*Exercise description*
Reproduce the listing exactly, with no pictures in your copy.

*Information shown*
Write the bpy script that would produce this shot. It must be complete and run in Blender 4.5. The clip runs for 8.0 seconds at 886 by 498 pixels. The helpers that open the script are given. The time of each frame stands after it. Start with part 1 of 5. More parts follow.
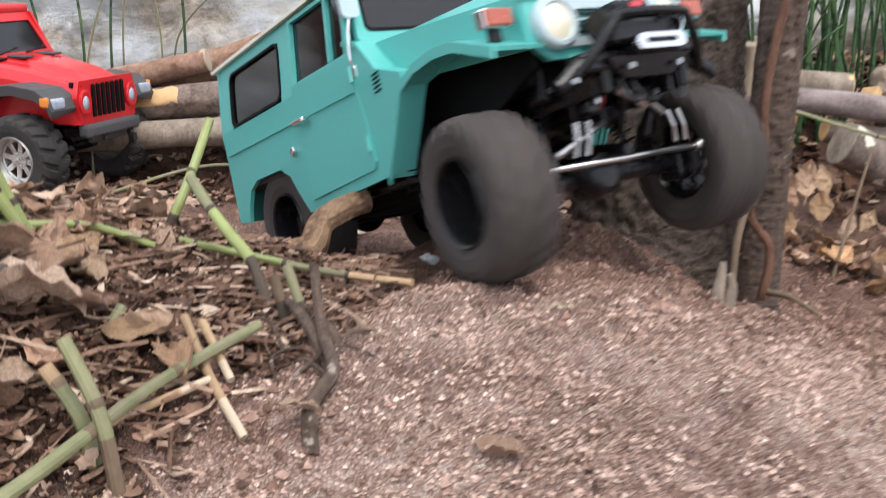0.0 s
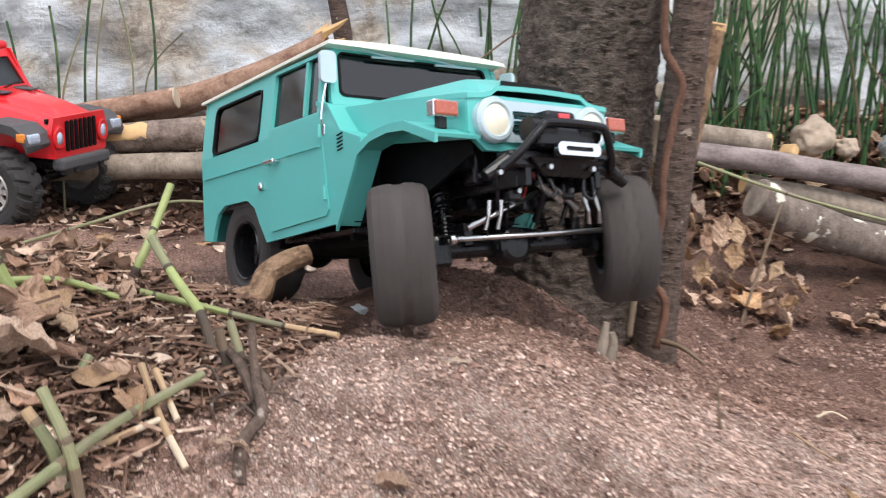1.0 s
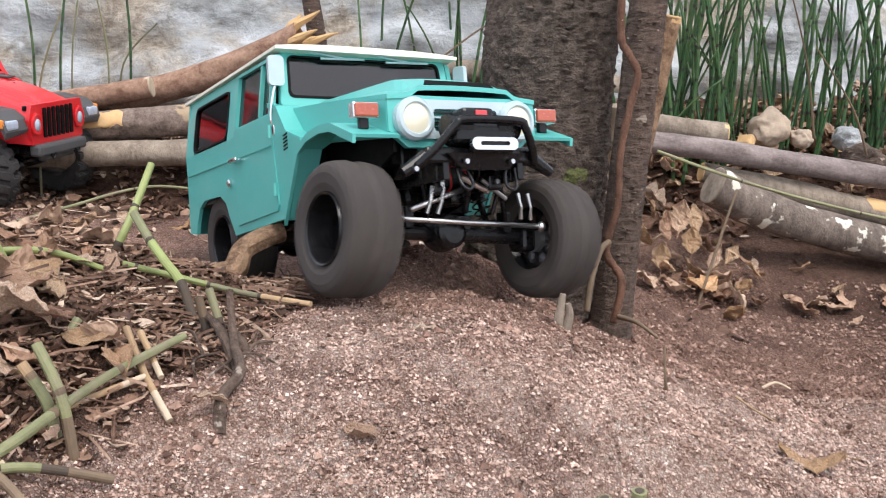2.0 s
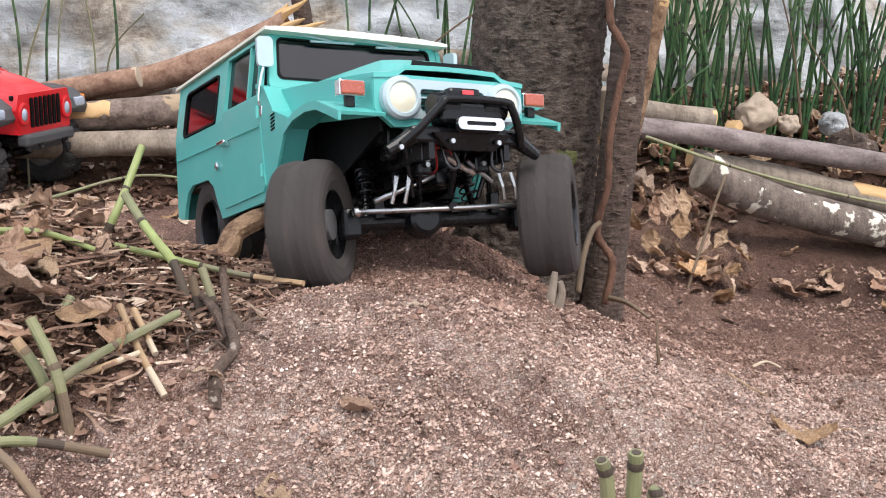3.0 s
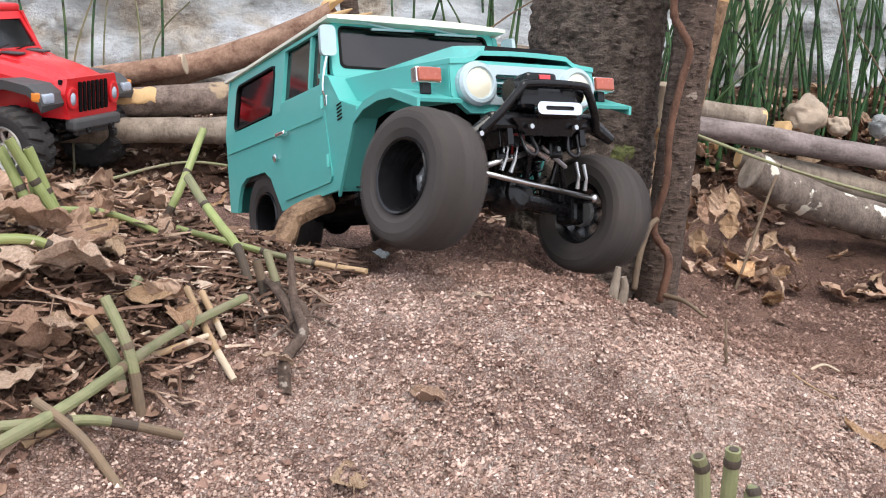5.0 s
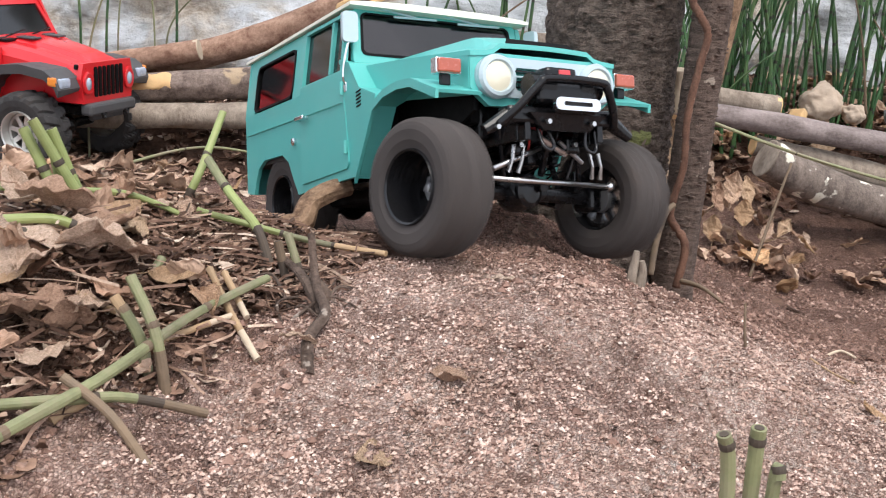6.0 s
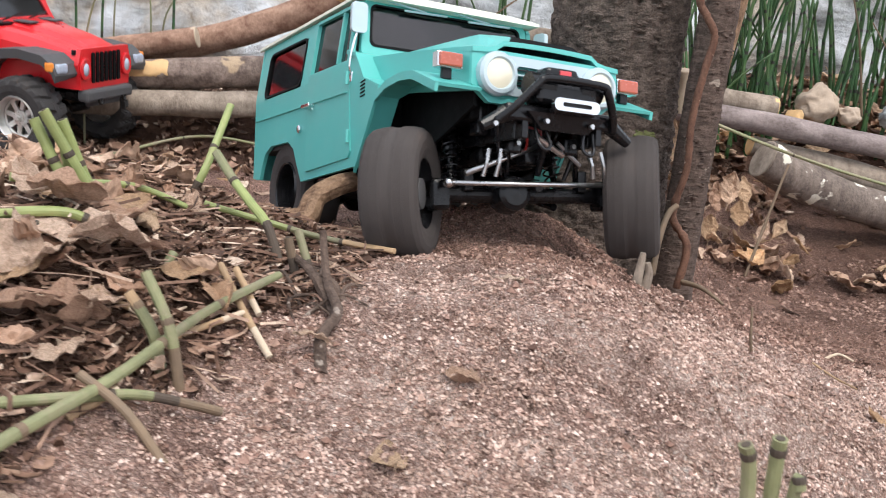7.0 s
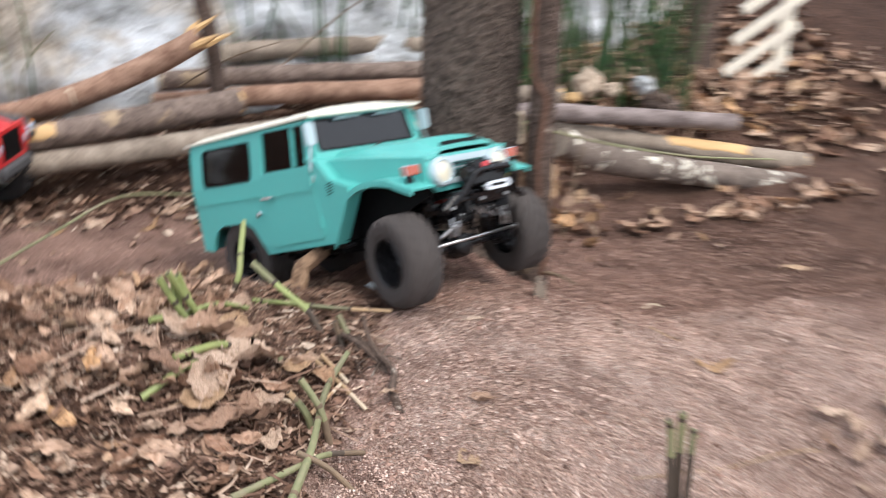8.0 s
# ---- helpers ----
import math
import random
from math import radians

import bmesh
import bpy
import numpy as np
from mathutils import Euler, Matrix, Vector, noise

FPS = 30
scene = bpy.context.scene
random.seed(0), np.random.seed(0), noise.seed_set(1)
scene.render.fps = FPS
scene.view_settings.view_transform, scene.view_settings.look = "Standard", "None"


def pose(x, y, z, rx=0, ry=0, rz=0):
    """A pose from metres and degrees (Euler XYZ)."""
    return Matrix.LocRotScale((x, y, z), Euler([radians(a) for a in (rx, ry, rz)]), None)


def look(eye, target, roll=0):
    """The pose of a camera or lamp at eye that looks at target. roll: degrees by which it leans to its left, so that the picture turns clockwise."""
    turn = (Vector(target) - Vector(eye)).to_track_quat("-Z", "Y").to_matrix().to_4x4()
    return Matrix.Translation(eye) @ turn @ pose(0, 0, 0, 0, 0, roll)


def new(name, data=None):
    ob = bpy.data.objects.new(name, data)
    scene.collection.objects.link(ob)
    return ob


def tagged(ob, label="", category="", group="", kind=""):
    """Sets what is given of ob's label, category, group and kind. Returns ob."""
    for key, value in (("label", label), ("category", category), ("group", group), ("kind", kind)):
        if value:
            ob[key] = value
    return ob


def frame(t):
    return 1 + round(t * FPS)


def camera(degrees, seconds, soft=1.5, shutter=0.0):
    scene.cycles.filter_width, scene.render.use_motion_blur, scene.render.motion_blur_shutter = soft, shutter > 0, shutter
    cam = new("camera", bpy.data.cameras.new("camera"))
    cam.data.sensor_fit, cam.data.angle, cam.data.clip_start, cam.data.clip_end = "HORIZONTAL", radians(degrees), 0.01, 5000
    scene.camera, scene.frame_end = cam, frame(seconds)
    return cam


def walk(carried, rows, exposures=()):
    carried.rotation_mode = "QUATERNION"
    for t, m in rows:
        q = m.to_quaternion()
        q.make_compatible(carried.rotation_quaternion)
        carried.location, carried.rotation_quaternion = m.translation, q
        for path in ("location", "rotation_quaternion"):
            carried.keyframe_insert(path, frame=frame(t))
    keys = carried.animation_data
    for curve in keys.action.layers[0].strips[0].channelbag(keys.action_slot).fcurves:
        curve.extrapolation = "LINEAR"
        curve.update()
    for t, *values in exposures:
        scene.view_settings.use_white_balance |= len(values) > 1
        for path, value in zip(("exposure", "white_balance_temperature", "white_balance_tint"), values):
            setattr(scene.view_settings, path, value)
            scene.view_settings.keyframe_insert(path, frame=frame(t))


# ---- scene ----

*Written solution*
Write the bpy script that would produce this shot. It must be complete and run in Blender 4.5. The clip runs for 8.0 seconds at 886 by 498 pixels. The helpers that open the script are given. The time of each frame stands after it. Start with part 1 of 5. More parts follow.
0.0 s
1.0 s
2.0 s
3.0 s
5.0 s
6.0 s
7.0 s
8.0 s
# ---- helpers ----
import math
import random
from math import radians

import bmesh
import bpy
import numpy as np
from mathutils import Euler, Matrix, Vector, noise

FPS = 30
scene = bpy.context.scene
random.seed(0), np.random.seed(0), noise.seed_set(1)
scene.render.fps = FPS
scene.view_settings.view_transform, scene.view_settings.look = "Standard", "None"


def pose(x, y, z, rx=0, ry=0, rz=0):
    """A pose from metres and degrees (Euler XYZ)."""
    return Matrix.LocRotScale((x, y, z), Euler([radians(a) for a in (rx, ry, rz)]), None)


def look(eye, target, roll=0):
    """The pose of a camera or lamp at eye that looks at target. roll: degrees by which it leans to its left, so that the picture turns clockwise."""
    turn = (Vector(target) - Vector(eye)).to_track_quat("-Z", "Y").to_matrix().to_4x4()
    return Matrix.Translation(eye) @ turn @ pose(0, 0, 0, 0, 0, roll)


def new(name, data=None):
    ob = bpy.data.objects.new(name, data)
    scene.collection.objects.link(ob)
    return ob


def tagged(ob, label="", category="", group="", kind=""):
    """Sets what is given of ob's label, category, group and kind. Returns ob."""
    for key, value in (("label", label), ("category", category), ("group", group), ("kind", kind)):
        if value:
            ob[key] = value
    return ob


def frame(t):
    return 1 + round(t * FPS)


def camera(degrees, seconds, soft=1.5, shutter=0.0):
    scene.cycles.filter_width, scene.render.use_motion_blur, scene.render.motion_blur_shutter = soft, shutter > 0, shutter
    cam = new("camera", bpy.data.cameras.new("camera"))
    cam.data.sensor_fit, cam.data.angle, cam.data.clip_start, cam.data.clip_end = "HORIZONTAL", radians(degrees), 0.01, 5000
    scene.camera, scene.frame_end = cam, frame(seconds)
    return cam


def walk(carried, rows, exposures=()):
    carried.rotation_mode = "QUATERNION"
    for t, m in rows:
        q = m.to_quaternion()
        q.make_compatible(carried.rotation_quaternion)
        carried.location, carried.rotation_quaternion = m.translation, q
        for path in ("location", "rotation_quaternion"):
            carried.keyframe_insert(path, frame=frame(t))
    keys = carried.animation_data
    for curve in keys.action.layers[0].strips[0].channelbag(keys.action_slot).fcurves:
        curve.extrapolation = "LINEAR"
        curve.update()
    for t, *values in exposures:
        scene.view_settings.use_white_balance |= len(values) > 1
        for path, value in zip(("exposure", "white_balance_temperature", "white_balance_tint"), values):
            setattr(scene.view_settings, path, value)
            scene.view_settings.keyframe_insert(path, frame=frame(t))


# ---- scene ----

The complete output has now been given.